Giants general manager Brian Sabean said he was never close to moving Sanchez in the past but put him on the trading block after the season in hopes of finding a player to bolster an offense that finished last in the NL in runs.

Cabrera rebounded from a disastrous season with Atlanta by hitting .305 with 44 doubles, 18 homes, and 87 RBIs in his first season in Kansas City. He was the first Royals player with at least 200 hits in a season since 2000 as his improved conditioning paid off at the plate.

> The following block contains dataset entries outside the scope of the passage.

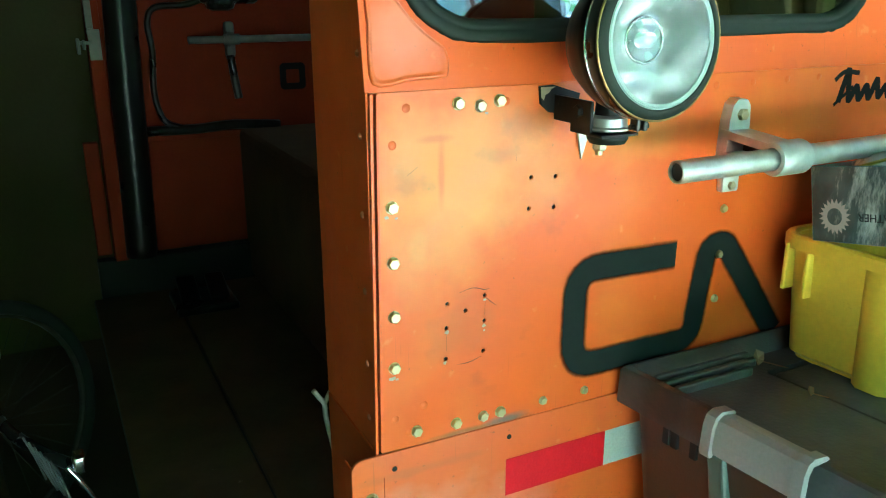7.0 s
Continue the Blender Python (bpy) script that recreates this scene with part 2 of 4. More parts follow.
CARD_BLUE = material("blue_grey_printed_card", (0.058, 0.135, 0.122), 0.35, second=(0.045, 0.105, 0.098), scale=6, bump=0.05, third=(0.11, 0.16, 0.155), third_scale=7, third_at=0.62)
CARD_MOTTLE = photo_card("mottled_photo_card")
CARD_CYAN = material("pale_cyan_card", (0.17, 0.40, 0.46), 0.4, second=(0.24, 0.48, 0.53), scale=9, bump=0.05)
CARD_INSIDE = material("grey_card_inside", (0.30, 0.29, 0.27), 0.7, second=(0.24, 0.23, 0.21), scale=14)
PURPLE = material("glossy_purple_card", (0.045, 0.035, 0.30), 0.22, second=(0.07, 0.05, 0.36), scale=8, bump=0.05)
LILAC = material("lilac_print", (0.36, 0.27, 0.55), 0.3, second=(0.22, 0.15, 0.42), scale=18)
PRINT_WHITE = material("white_print", (0.58, 0.60, 0.58), 0.5)
PALE_PRINT = material("pale_print", (0.46, 0.46, 0.42), 0.5)
PRINT_DARK = material("dark_print", (0.02, 0.025, 0.025), 0.5)
ZIP_BAG = material("cloudy_zip_bag", (0.78, 0.77, 0.70), 0.28, second=(0.58, 0.57, 0.51), scale=18, amount=0.8, bump=0.5, fine=40)
YELLOW_STRIP = material("yellow_zip_strip", (0.62, 0.58, 0.06), 0.35)
SILVER_CAN = material("silver_spray_can", (0.55, 0.54, 0.52), 0.25, 0.9, second=(0.4, 0.38, 0.36), scale=12, bump=0.05)
RED_PLASTIC = material("red_nozzle_plastic", (0.60, 0.03, 0.02), 0.35)
BROWN_WRAP = material("varnished_brown_wood", (0.26, 0.10, 0.035), 0.35, second=(0.36, 0.17, 0.07), scale=16, amount=0.8, bump=0.3, fine=60)
CASE_BROWN = material("brown_leather", (0.10, 0.040, 0.022), 0.45, second=(0.17, 0.085, 0.05), scale=14, bump=0.5, fine=120)
LEAF_DRY = material("dry_leaf", (0.26, 0.15, 0.09), 0.7, second=(0.16, 0.09, 0.05), scale=60)
WALL_PLY = material("olive_painted_plywood", (0.066, 0.055, 0.014), 0.6, second=(0.044, 0.037, 0.010), scale=3, bump=0.2, spec=0.15)
STUD = material("old_stud_wood", (0.36, 0.29, 0.12), 0.65, second=(0.26, 0.20, 0.085), scale=12, bump=0.3)
CONCRETE = material("garage_concrete", (0.075, 0.056, 0.032), 0.9, spec=0.1, second=(0.045, 0.034, 0.02), scale=3, bump=0.4, third=(0.04, 0.035, 0.03), third_scale=1.6, third_at=0.6)
APRON = material("pale_concrete", (0.42, 0.40, 0.36), 0.8, second=(0.33, 0.31, 0.28), scale=2, bump=0.3)
CEILING = material("dark_old_boards", (0.11, 0.085, 0.055), 0.75, second=(0.07, 0.052, 0.034), scale=6, bump=0.3)
DECK = material("dark_deck_steel", (0.085, 0.052, 0.028), 0.8, spec=0.12, second=(0.150, 0.095, 0.055), scale=8, bump=0.3, third=(0.26, 0.19, 0.13), third_scale=30, third_at=0.68)
BARK = material("grey_bark", (0.10, 0.075, 0.055), 0.85, second=(0.055, 0.04, 0.03), scale=12, bump=0.9, fine=30)
LEAF = material("green_leaves", (0.055, 0.19, 0.095), 0.4, second=(0.10, 0.26, 0.13), scale=1.5, bump=0.1)
LEAF_LIGHT = material("sunlit_leaves", (0.11, 0.28, 0.12), 0.4, second=(0.07, 0.21, 0.10), scale=1.5, bump=0.1)
GRASS = material("lawn_ground", (0.07, 0.12, 0.03), 0.9, second=(0.12, 0.11, 0.055), scale=0.7, bump=0.6, fine=12)
SIDING = material("white_siding_paint", (0.62, 0.61, 0.69), 0.55, second=(0.52, 0.52, 0.60), scale=2, bump=0.1)
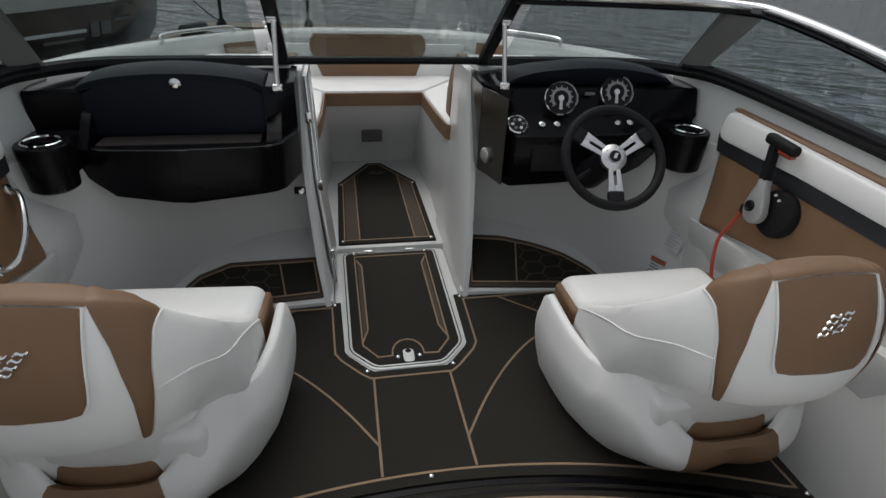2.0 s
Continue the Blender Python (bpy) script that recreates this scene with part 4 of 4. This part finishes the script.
def bucket_seat(place, turn):
    e = thing("bucket_seat", place, "white and tan vinyl bucket seat with wrap-round back", "seat", "bucket seats", turn)
    S = [ARM * (-1 + i / 32) for i in range(65)]
    rings = [back_ring(s) for s in S]
    # closed, rounded arm tips
    for end, s in ((0, -1), (-1, 1)):
        r = rings[end]
        c = sum(r, Vector()) / len(r)
        tip = [c + (q - c) * 0.72 + Vector((0, 0.016, -0.006)) for q in r]
        tip2 = [c + (q - c) * 0.3 + Vector((0, 0.022, -0.008)) for q in r]
        if end == 0:
            rings = [tip2, tip] + rings
        else:
            rings = rings + [tip, tip2]
    part("backrest", loft(rings), VINYL, e)
    # tan covers: the rear panel, the crest and the two shoulder strips
    panel = part("back_panel", patch(lambda v: -lerp_at(v, PANEL), lambda v: lerp_at(v, PANEL), 0.42, 0.97, 0.006), TAN, e, "tan vinyl rear panel")
    part("crest", patch(lambda v: -0.168, lambda v: 0.168, 0.985, 1.40, 0.005), TAN, e, "tan vinyl crest")
    for sg in (1, -1):
        part("shoulder_strip", patch(lambda v: sg * lerp_at(v, INNER), lambda v: sg * lerp_at(v, OUTER), 0.02, 1.40, 0.005, 18, 6), TAN, e, "tan vinyl shoulder strip")
        vs = [0.02 + 0.07 * k for k in range(15)]
        part("piping", tube([back_point(sg * (lerp_at(v, OUTER) + 0.004), v, 0.003) for v in vs], 0.0026, 6), VINYL, e, "white piping")
        vs = [0.43 + 0.54 * k / 12 for k in range(13)]
        part("piping", tube([back_point(sg * (lerp_at(v, PANEL) + 0.003), v, 0.004) for v in vs], 0.0026, 6), VINYL, e, "white piping")
        seam = [back_point(sg * s, lerp_at(s, [(0.26, 0.45), (0.34, 0.50), (0.45, 0.60), (0.6, 0.76), (0.75, 0.89), (0.88, 0.96)]), 0.001) for s in [0.258 + 0.0475 * k for k in range(14)]]
        part("seam", tube(seam, 0.0022, 6), VINYL, e, "stitched seam")
    # emblem of wavy metal bars
    for r in range(4):
        for c in range(2):
            cs, cv = (c - 0.5) * 0.042 + (r - 1.5) * 0.012, 0.67 + (r - 1.5) * 0.030 + (c - 0.5) * 0.012
            pts = [back_point(cs + (k / 6 - 0.5) * 0.032, cv + 0.022 * (k / 6 - 0.5) + 0.009 * math.sin(k / 6 * math.tau), 0.008) for k in range(7)]
            part("emblem_bar", tube(pts, 0.0040, 6, radii=[0.0014, 0.0030, 0.0036, 0.0032, 0.0036, 0.0030, 0.0014]), CHROME, panel, "wavy chrome emblem bar")
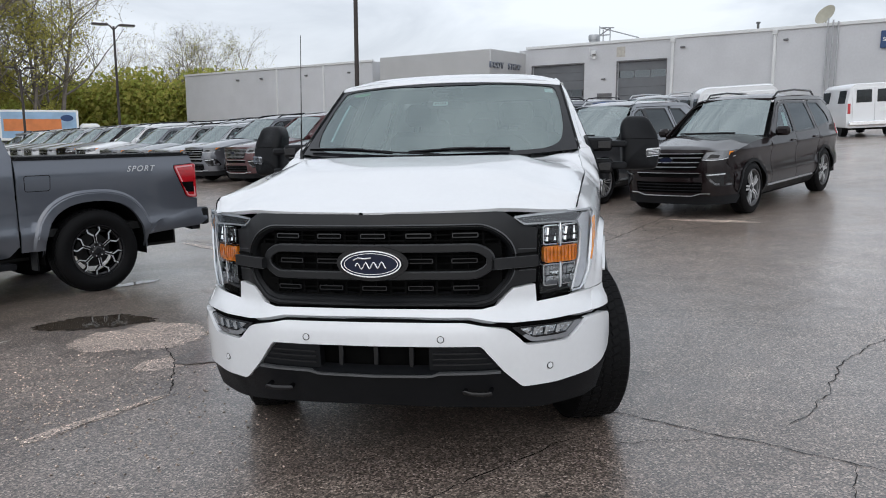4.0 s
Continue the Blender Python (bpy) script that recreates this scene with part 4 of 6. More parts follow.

The Royals are confident enough in Cain to give him a shot at the everyday job. Cain hit .312 with 16 homers and 81 RBIs this year in Triple A. “It was very important for us to free up an opportunity for Lorenzo Cain to play center field for us every day,’’ general manager Dayton Moore said. “We felt we needed to move on this deal with Jonathan Sanchez before it moved away.’’

Duquette joins O’s

The Orioles have formally announced the hiring of Dan Duquette as executive vice president of baseball operations. Duquette, the former Red Sox GM who has not worked in a major league front office since 2002, signed a three-year contract Sunday. Duquette, 53, will attempt to bring the Orioles out of their run of 14 successive losing seasons. He takes over for Andy MacPhail, who stepped down from the post last month . . . It was déja vu all over again for Dale Sveum when he interviewed for the Cubs’ managing job. The Brewers’ hitting coach said the process mirrored what he went through in Boston last week, with management firing similar questions his way and putting him through a game simulation . . . The Rangers have determined one of their employees made an audio recording of the clubhouse speech manager Ron Washington gave to his players before Game 7 of the World Series. The team investigated after the website posted the six-minute recording and said it was made by a member of the clubhouse staff it did not identify. The profanity-filled speech includes Washington encouraging and laughing with his players.